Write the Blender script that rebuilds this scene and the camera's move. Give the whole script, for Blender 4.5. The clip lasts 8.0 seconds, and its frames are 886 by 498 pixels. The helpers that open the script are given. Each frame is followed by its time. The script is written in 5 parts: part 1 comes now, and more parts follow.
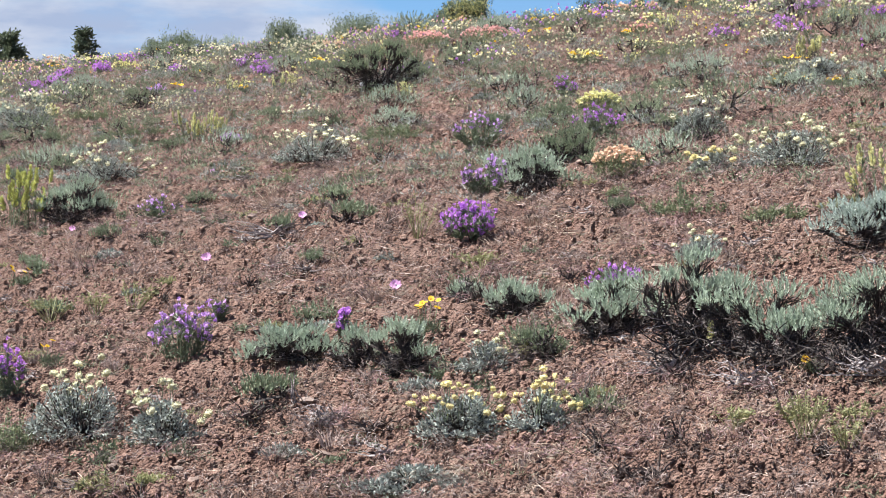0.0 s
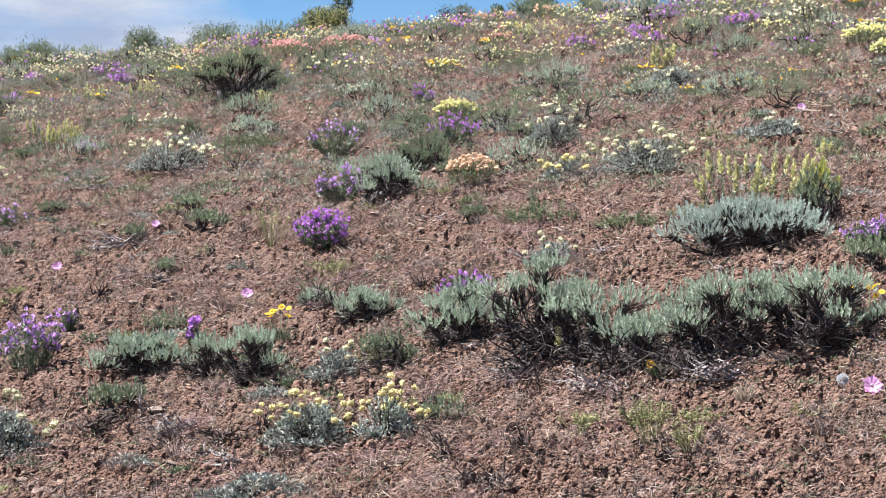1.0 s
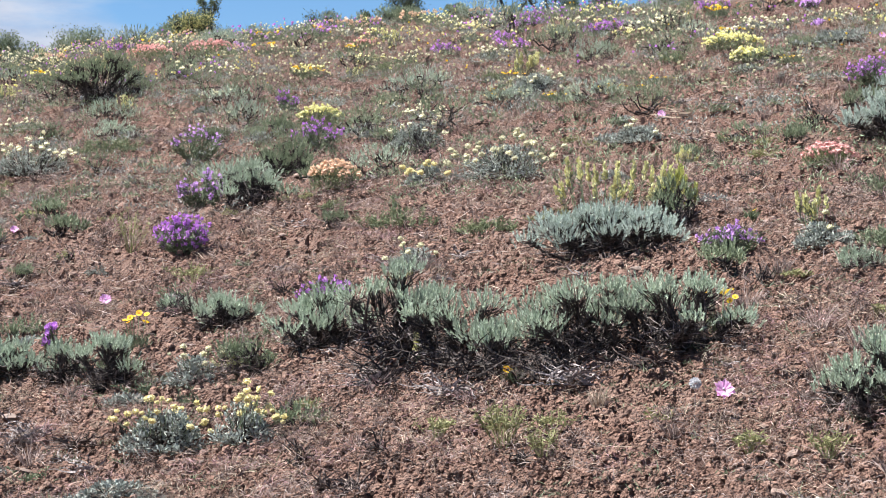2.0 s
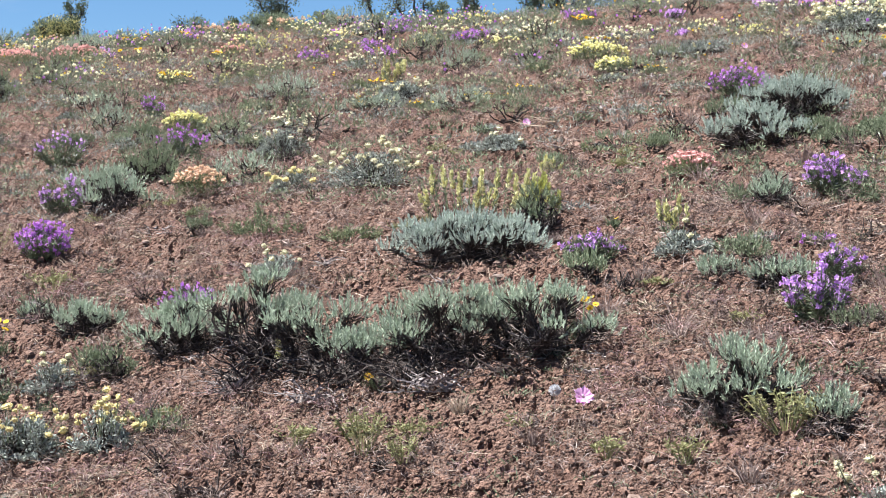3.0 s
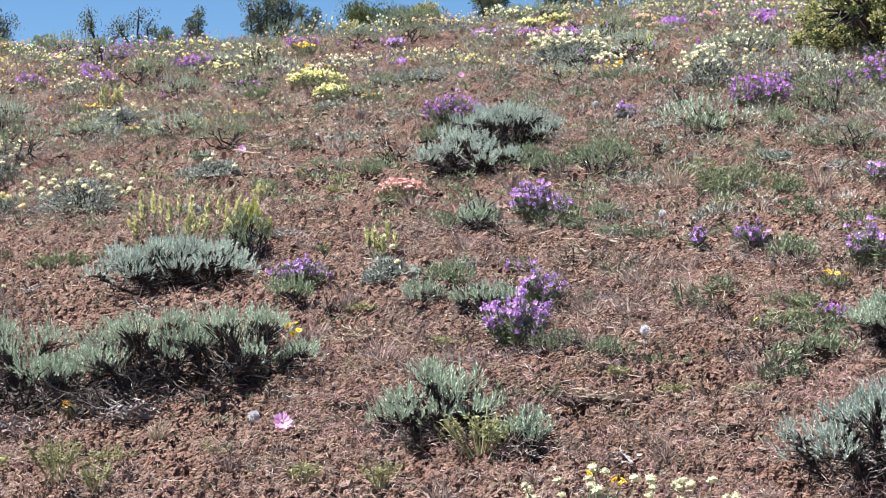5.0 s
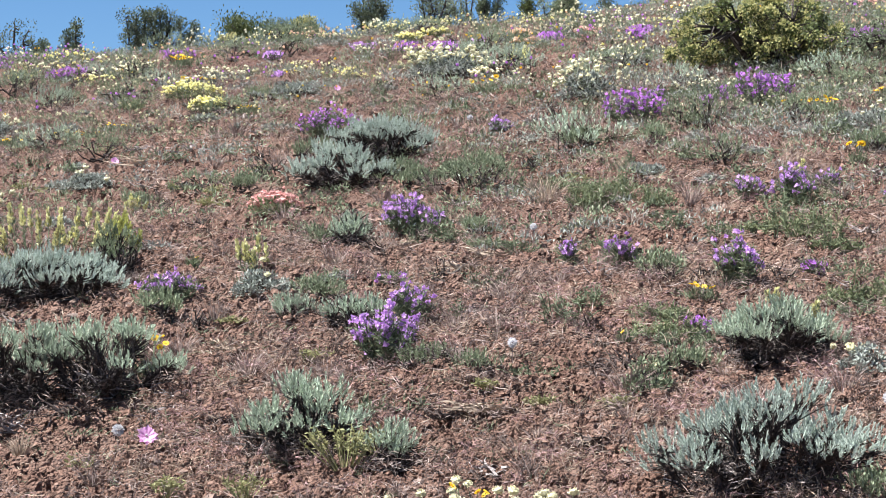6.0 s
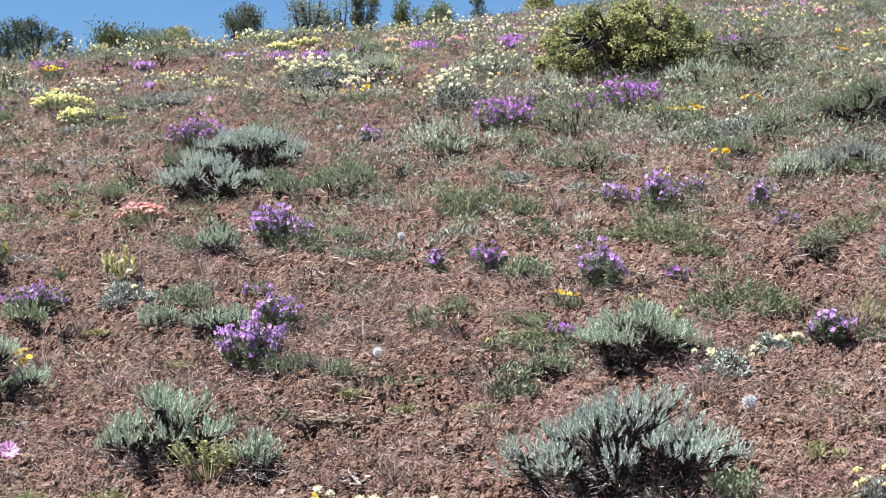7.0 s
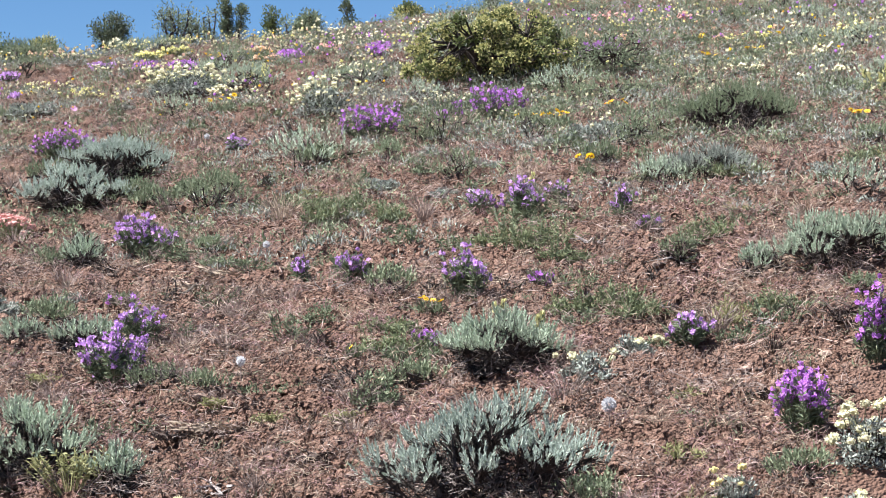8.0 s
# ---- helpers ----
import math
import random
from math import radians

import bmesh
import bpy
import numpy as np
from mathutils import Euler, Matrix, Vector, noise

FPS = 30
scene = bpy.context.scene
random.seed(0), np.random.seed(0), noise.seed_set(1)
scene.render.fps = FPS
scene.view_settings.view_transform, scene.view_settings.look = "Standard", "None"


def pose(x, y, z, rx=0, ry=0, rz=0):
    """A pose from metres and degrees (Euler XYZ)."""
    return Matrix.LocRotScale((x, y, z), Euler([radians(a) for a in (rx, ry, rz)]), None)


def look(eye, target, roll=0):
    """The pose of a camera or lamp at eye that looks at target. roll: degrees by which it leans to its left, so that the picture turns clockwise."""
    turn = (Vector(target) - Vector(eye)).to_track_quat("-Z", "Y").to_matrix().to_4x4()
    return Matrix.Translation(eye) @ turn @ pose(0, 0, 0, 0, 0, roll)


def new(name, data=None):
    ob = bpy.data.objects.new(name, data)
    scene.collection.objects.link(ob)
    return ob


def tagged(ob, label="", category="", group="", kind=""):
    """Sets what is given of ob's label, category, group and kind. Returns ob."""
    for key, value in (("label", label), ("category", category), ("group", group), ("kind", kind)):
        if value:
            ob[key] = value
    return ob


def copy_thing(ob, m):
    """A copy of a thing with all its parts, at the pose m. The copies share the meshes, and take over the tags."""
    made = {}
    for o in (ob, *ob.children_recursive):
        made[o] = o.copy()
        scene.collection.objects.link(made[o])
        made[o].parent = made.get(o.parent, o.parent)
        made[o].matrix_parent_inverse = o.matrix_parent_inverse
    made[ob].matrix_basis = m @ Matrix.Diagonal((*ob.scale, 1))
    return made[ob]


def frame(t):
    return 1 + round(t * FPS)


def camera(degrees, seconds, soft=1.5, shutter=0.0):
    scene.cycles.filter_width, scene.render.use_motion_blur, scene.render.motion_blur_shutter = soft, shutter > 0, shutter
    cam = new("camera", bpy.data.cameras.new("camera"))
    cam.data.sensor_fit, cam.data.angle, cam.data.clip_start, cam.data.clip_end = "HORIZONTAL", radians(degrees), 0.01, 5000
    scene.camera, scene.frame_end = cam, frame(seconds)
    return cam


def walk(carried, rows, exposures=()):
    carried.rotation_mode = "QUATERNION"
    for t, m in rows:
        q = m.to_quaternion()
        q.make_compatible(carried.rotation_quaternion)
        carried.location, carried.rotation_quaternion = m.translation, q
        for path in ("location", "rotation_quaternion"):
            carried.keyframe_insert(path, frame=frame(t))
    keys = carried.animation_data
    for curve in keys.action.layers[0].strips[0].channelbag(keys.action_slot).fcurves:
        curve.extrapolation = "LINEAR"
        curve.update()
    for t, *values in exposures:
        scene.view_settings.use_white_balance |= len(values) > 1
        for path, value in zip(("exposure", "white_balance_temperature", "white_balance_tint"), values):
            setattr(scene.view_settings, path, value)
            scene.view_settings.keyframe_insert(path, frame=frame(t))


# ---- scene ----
# A handheld turn to the right on a flower-covered hillside.
cam = camera(23.93, 8.0, soft=0.92)
ROWS = [
    (0.0, 0.0000, 0.0000, 1.5050, 90.000, 0.000, 0.000),
    (0.5, 0.0229, 0.0014, 1.5057, 90.100, 0.093, -1.457),
    (1.0, 0.0511, 0.0024, 1.4990, 90.259, 0.235, -3.609),
    (1.5, 0.0667, 0.0039, 1.4965, 90.352, 0.334, -5.385),
    (2.0, 0.0860, -0.0028, 1.4967, 90.419, 0.269, -7.128),
    (3.5, 0.1212, -0.0133, 1.4949, 90.766, 0.176, -12.456),
    (4.0, 0.1425, -0.0157, 1.4894, 90.963, 0.159, -14.276),
    (4.5, 0.1669, -0.0236, 1.4889, 91.161, 0.116, -15.975),
    (5.0, 0.1922, -0.0338, 1.4893, 91.360, 0.304, -17.827),
    (6.5, 0.2526, -0.0487, 1.4829, 91.892, 0.483, -22.503),
    (7.0, 0.2702, -0.0662, 1.4838, 91.967, 0.969, -24.166),
    (7.5, 0.2854, -0.0777, 1.4864, 91.999, 1.438, -25.760),
    (8.0, 0.3036, -0.0908, 1.4820, 92.087, 1.843, -27.456),
]
walk(cam, [(t, pose(x, y, z, rx, ry, rz)) for t, x, y, z, rx, ry, rz in ROWS], exposures=[(0.0, 1.79), (8.0, 1.73)])

# ---- light: high sun from the left, open blue sky with clouds ----
SUN_DIR = Vector((-0.46, 0.09, 0.88)).normalized()
sun_data = bpy.data.lights.new("sun", "SUN")
sun_data.energy, sun_data.angle, sun_data.color = 5.0, radians(0.53), (0.985, 0.97, 0.94)
sun = new("sun", sun_data)
sun.matrix_world = look((-60, 10, 90), Vector((-60, 10, 90)) - SUN_DIR)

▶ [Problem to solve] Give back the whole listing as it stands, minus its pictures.

▶ [Answer to the exercise]
Write the Blender script that rebuilds this scene and the camera's move. Give the whole script, for Blender 4.5. The clip lasts 8.0 seconds, and its frames are 886 by 498 pixels. The helpers that open the script are given. Each frame is followed by its time. The script is written in 5 parts: part 1 comes now, and more parts follow.
0.0 s
1.0 s
2.0 s
3.0 s
5.0 s
6.0 s
7.0 s
8.0 s
# ---- helpers ----
import math
import random
from math import radians

import bmesh
import bpy
import numpy as np
from mathutils import Euler, Matrix, Vector, noise

FPS = 30
scene = bpy.context.scene
random.seed(0), np.random.seed(0), noise.seed_set(1)
scene.render.fps = FPS
scene.view_settings.view_transform, scene.view_settings.look = "Standard", "None"


def pose(x, y, z, rx=0, ry=0, rz=0):
    """A pose from metres and degrees (Euler XYZ)."""
    return Matrix.LocRotScale((x, y, z), Euler([radians(a) for a in (rx, ry, rz)]), None)


def look(eye, target, roll=0):
    """The pose of a camera or lamp at eye that looks at target. roll: degrees by which it leans to its left, so that the picture turns clockwise."""
    turn = (Vector(target) - Vector(eye)).to_track_quat("-Z", "Y").to_matrix().to_4x4()
    return Matrix.Translation(eye) @ turn @ pose(0, 0, 0, 0, 0, roll)


def new(name, data=None):
    ob = bpy.data.objects.new(name, data)
    scene.collection.objects.link(ob)
    return ob


def tagged(ob, label="", category="", group="", kind=""):
    """Sets what is given of ob's label, category, group and kind. Returns ob."""
    for key, value in (("label", label), ("category", category), ("group", group), ("kind", kind)):
        if value:
            ob[key] = value
    return ob


def copy_thing(ob, m):
    """A copy of a thing with all its parts, at the pose m. The copies share the meshes, and take over the tags."""
    made = {}
    for o in (ob, *ob.children_recursive):
        made[o] = o.copy()
        scene.collection.objects.link(made[o])
        made[o].parent = made.get(o.parent, o.parent)
        made[o].matrix_parent_inverse = o.matrix_parent_inverse
    made[ob].matrix_basis = m @ Matrix.Diagonal((*ob.scale, 1))
    return made[ob]


def frame(t):
    return 1 + round(t * FPS)


def camera(degrees, seconds, soft=1.5, shutter=0.0):
    scene.cycles.filter_width, scene.render.use_motion_blur, scene.render.motion_blur_shutter = soft, shutter > 0, shutter
    cam = new("camera", bpy.data.cameras.new("camera"))
    cam.data.sensor_fit, cam.data.angle, cam.data.clip_start, cam.data.clip_end = "HORIZONTAL", radians(degrees), 0.01, 5000
    scene.camera, scene.frame_end = cam, frame(seconds)
    return cam


def walk(carried, rows, exposures=()):
    carried.rotation_mode = "QUATERNION"
    for t, m in rows:
        q = m.to_quaternion()
        q.make_compatible(carried.rotation_quaternion)
        carried.location, carried.rotation_quaternion = m.translation, q
        for path in ("location", "rotation_quaternion"):
            carried.keyframe_insert(path, frame=frame(t))
    keys = carried.animation_data
    for curve in keys.action.layers[0].strips[0].channelbag(keys.action_slot).fcurves:
        curve.extrapolation = "LINEAR"
        curve.update()
    for t, *values in exposures:
        scene.view_settings.use_white_balance |= len(values) > 1
        for path, value in zip(("exposure", "white_balance_temperature", "white_balance_tint"), values):
            setattr(scene.view_settings, path, value)
            scene.view_settings.keyframe_insert(path, frame=frame(t))


# ---- scene ----
# A handheld turn to the right on a flower-covered hillside.
cam = camera(23.93, 8.0, soft=0.92)
ROWS = [
    (0.0, 0.0000, 0.0000, 1.5050, 90.000, 0.000, 0.000),
    (0.5, 0.0229, 0.0014, 1.5057, 90.100, 0.093, -1.457),
    (1.0, 0.0511, 0.0024, 1.4990, 90.259, 0.235, -3.609),
    (1.5, 0.0667, 0.0039, 1.4965, 90.352, 0.334, -5.385),
    (2.0, 0.0860, -0.0028, 1.4967, 90.419, 0.269, -7.128),
    (3.5, 0.1212, -0.0133, 1.4949, 90.766, 0.176, -12.456),
    (4.0, 0.1425, -0.0157, 1.4894, 90.963, 0.159, -14.276),
    (4.5, 0.1669, -0.0236, 1.4889, 91.161, 0.116, -15.975),
    (5.0, 0.1922, -0.0338, 1.4893, 91.360, 0.304, -17.827),
    (6.5, 0.2526, -0.0487, 1.4829, 91.892, 0.483, -22.503),
    (7.0, 0.2702, -0.0662, 1.4838, 91.967, 0.969, -24.166),
    (7.5, 0.2854, -0.0777, 1.4864, 91.999, 1.438, -25.760),
    (8.0, 0.3036, -0.0908, 1.4820, 92.087, 1.843, -27.456),
]
walk(cam, [(t, pose(x, y, z, rx, ry, rz)) for t, x, y, z, rx, ry, rz in ROWS], exposures=[(0.0, 1.79), (8.0, 1.73)])

# ---- light: high sun from the left, open blue sky with clouds ----
SUN_DIR = Vector((-0.46, 0.09, 0.88)).normalized()
sun_data = bpy.data.lights.new("sun", "SUN")
sun_data.energy, sun_data.angle, sun_data.color = 5.0, radians(0.53), (0.985, 0.97, 0.94)
sun = new("sun", sun_data)
sun.matrix_world = look((-60, 10, 90), Vector((-60, 10, 90)) - SUN_DIR)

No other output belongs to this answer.